If you’re filing returns, do it accurately. The penalties for late filing, underreporting, or non-compliance can be steep—interest, fines, and in extreme cases, asset seizure or prosecution.

I’ve spoken to Kenyans who ignored KRA notices for years, assuming the system was too inefficient to catch them. Some got away with it. Others woke up to frozen bank accounts. It’s not worth the gamble.
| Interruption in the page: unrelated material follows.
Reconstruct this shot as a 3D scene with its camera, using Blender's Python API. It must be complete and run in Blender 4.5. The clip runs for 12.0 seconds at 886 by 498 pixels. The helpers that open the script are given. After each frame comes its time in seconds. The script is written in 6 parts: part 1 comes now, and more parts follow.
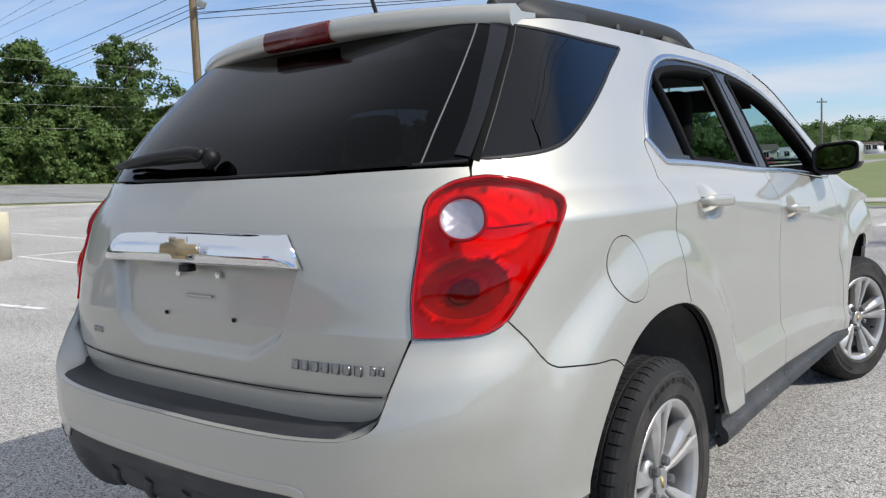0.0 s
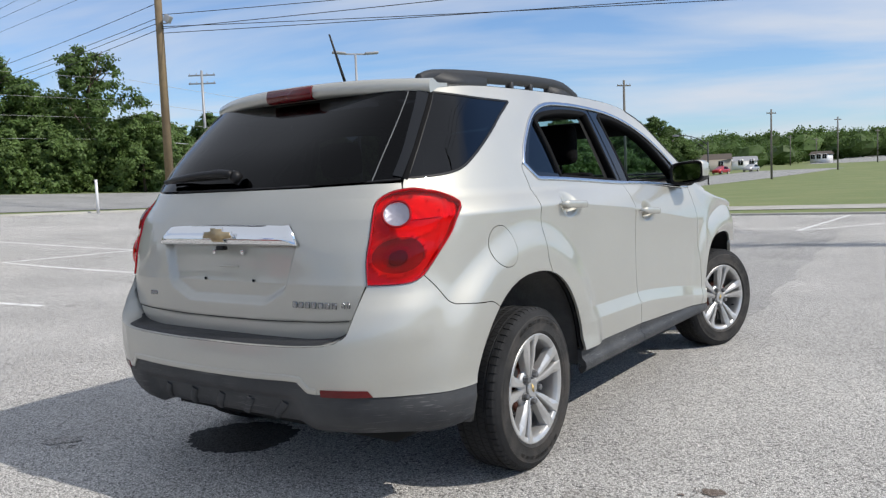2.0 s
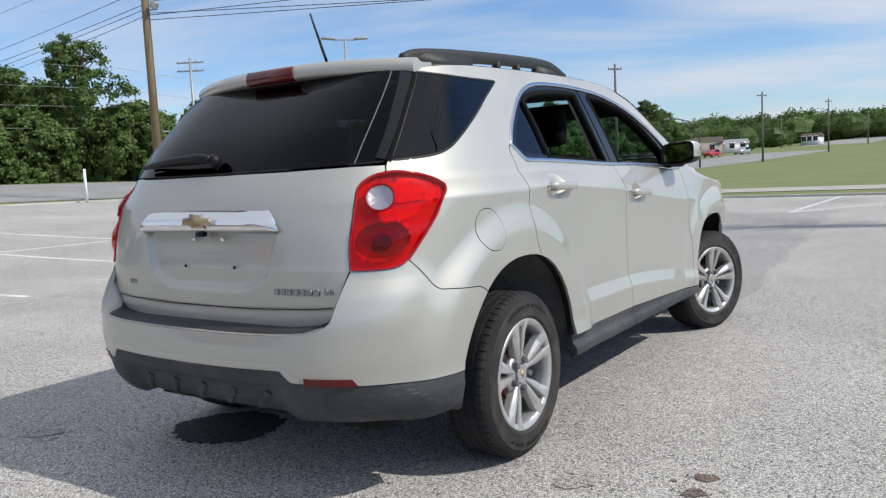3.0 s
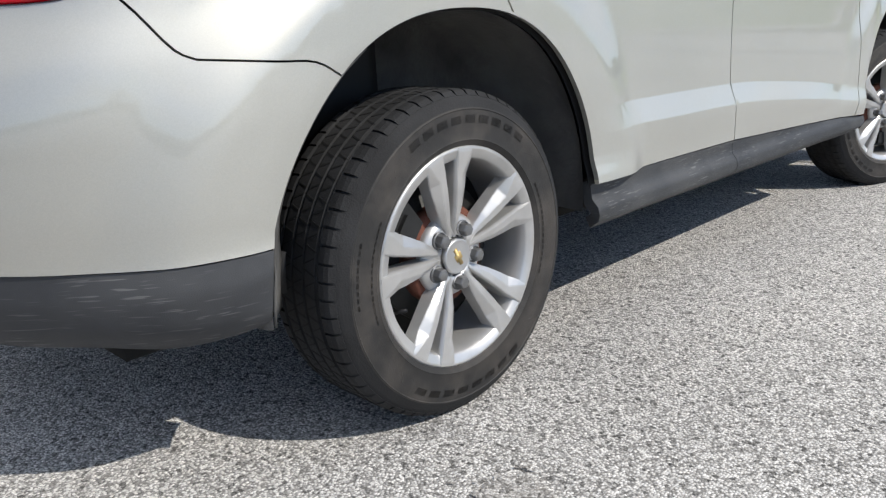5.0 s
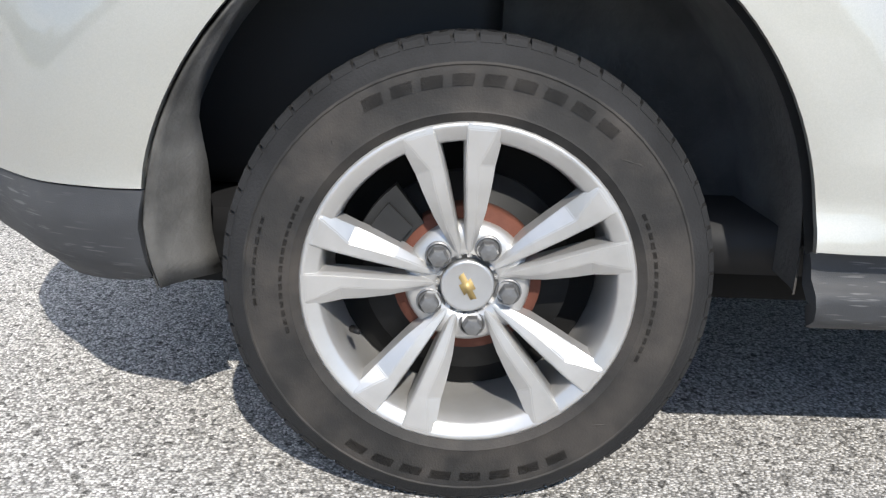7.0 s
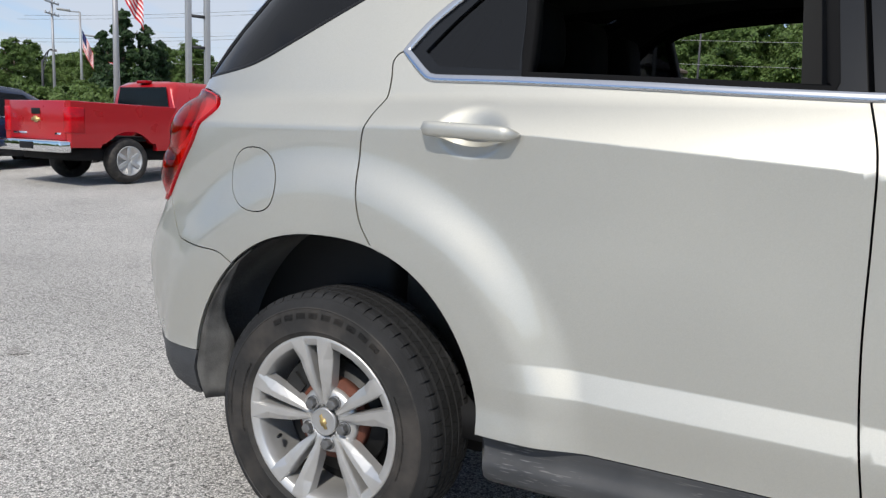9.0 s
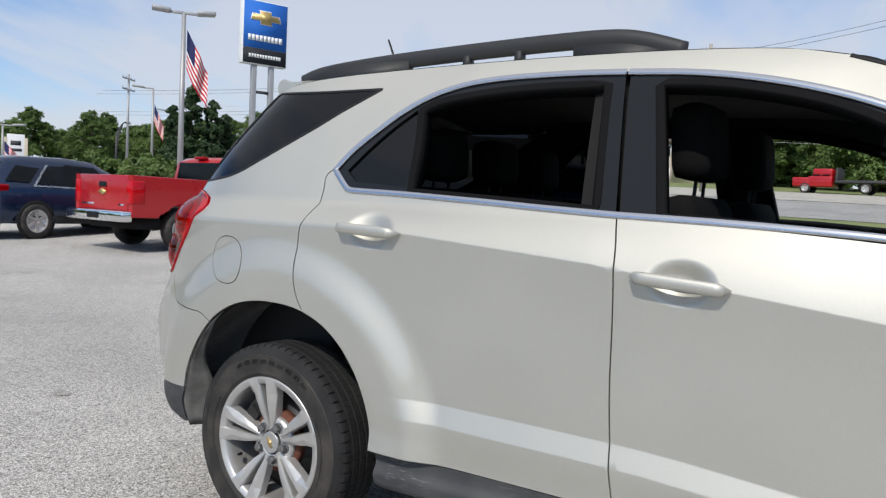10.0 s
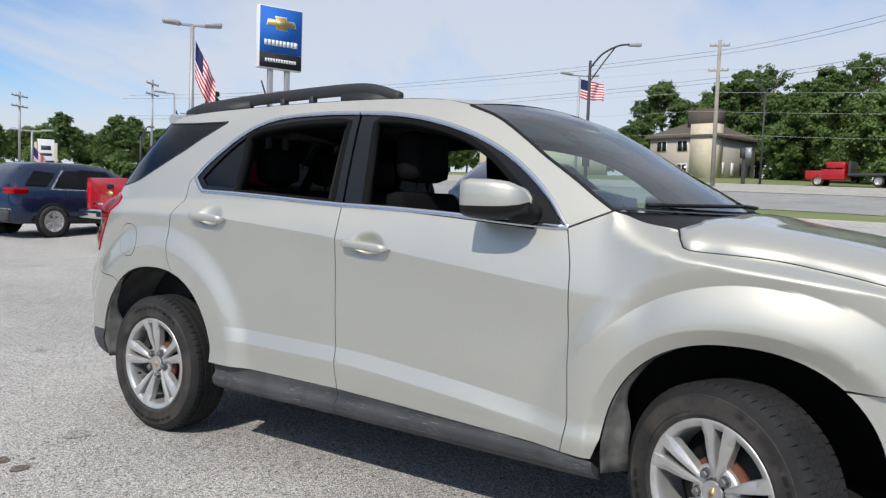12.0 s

Is Kenya Worth It Fiscally?

That depends entirely on your situation.

If you’re earning modestly—say, under KES 1,000,000 ($6,940 USD)—the tax bite is tolerable, especially with reliefs factored in. Kenya offers decent infrastructure in Nairobi and Mombasa, a vibrant startup ecosystem, and access to East African markets. For local professionals, the tax system is manageable.

But if you’re a high earner, especially one whose income is footloose, the 30–35% marginal rates start to sting. Combine that with the cost of living in Nairobi (which isn’t cheap by regional standards), and the value proposition weakens.

My advice? Model your effective tax rate under Kenya’s system. Then compare it to alternative residencies. Factor in visa requirements, banking access, quality of life, and business environment. Tax is one variable, not the only one—but it’s a significant one.

If you’re serious about fiscal optimization, Kenya is a stepping stone, not an endpoint. It’s a functional base for regional business, but not a tax haven. Understand the brackets, use the reliefs, and if your income scales, start planning your next move before the 35% bracket becomes your ceiling.

For official information, you can visit the Kenya Revenue Authority at their homepage. Just remember: the rules can shift. Budget announcements in Kenya sometimes tweak brackets, reliefs, or rates. Stay updated, or better yet, stay mobile.